Shitake Mushroom-Olive Oil Bread Pudding
Posted by Olivia on Thursday, June 10th, 2010
Buttery Ascolano Extra Virgin Olive Oil and salty, nutty Parmesan make this simple yet elegant savory bread pudding a dish to remember. Serve it alongside roasted meats or with a green salad for a satisfying vegetarian meal.
- 1 baguette, preferably stale, cut into cubes
- 1 2/3 cup whole milk
- 2 eggs, lightly beaten
- 3 tbsp Medium Intensity Extra Virgin Olive Oil, such as Ascolano plus more for greasing pan(s)
- 8 shitake mushrooms, chopped roughly
- leaves from 1 sprig fresh rosemary, roughly chopped
- 1 onion, diced
- 1/4 cup Parmesan, plus more for sprinkling
- salt and pepper to taste
- Preheat oven to 375 degrees F. Lightly grease an 8-inch pie pan or 4 4-inch ramekins. Set aside.
- Combine milk and eggs in a mixing bowl and whisk lightly to combine. Add bread cubes and stir to ensure all are thoroughly soaked. Set aside.

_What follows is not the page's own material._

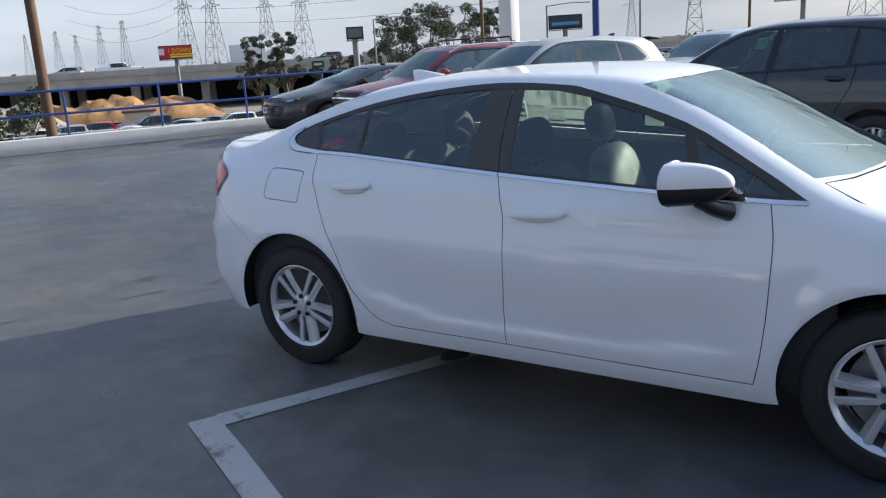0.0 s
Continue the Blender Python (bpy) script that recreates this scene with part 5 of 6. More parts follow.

- Heat the olive oil in a frying pan over low heat. Add onions and cook slowly for 8-10 minutes. Increase to medium and add the mushrooms. Cook for another 2-3 minutes until mushrooms begin to shrink. Remove from heat.
- Stir the onion-mushroom mixture into the soaking bread. Gently fold in the rosemary and Parmesan. Season with salt and pepper to taste.
- Spoon the bread mixture into the prepared pan or ramekins. Sprinkle with a pinch of Parmesan and bake for 25-30 minutes, or until puddings set and the tops are golden-brown and crisp.
- Allow to cool 5 minutes before serving.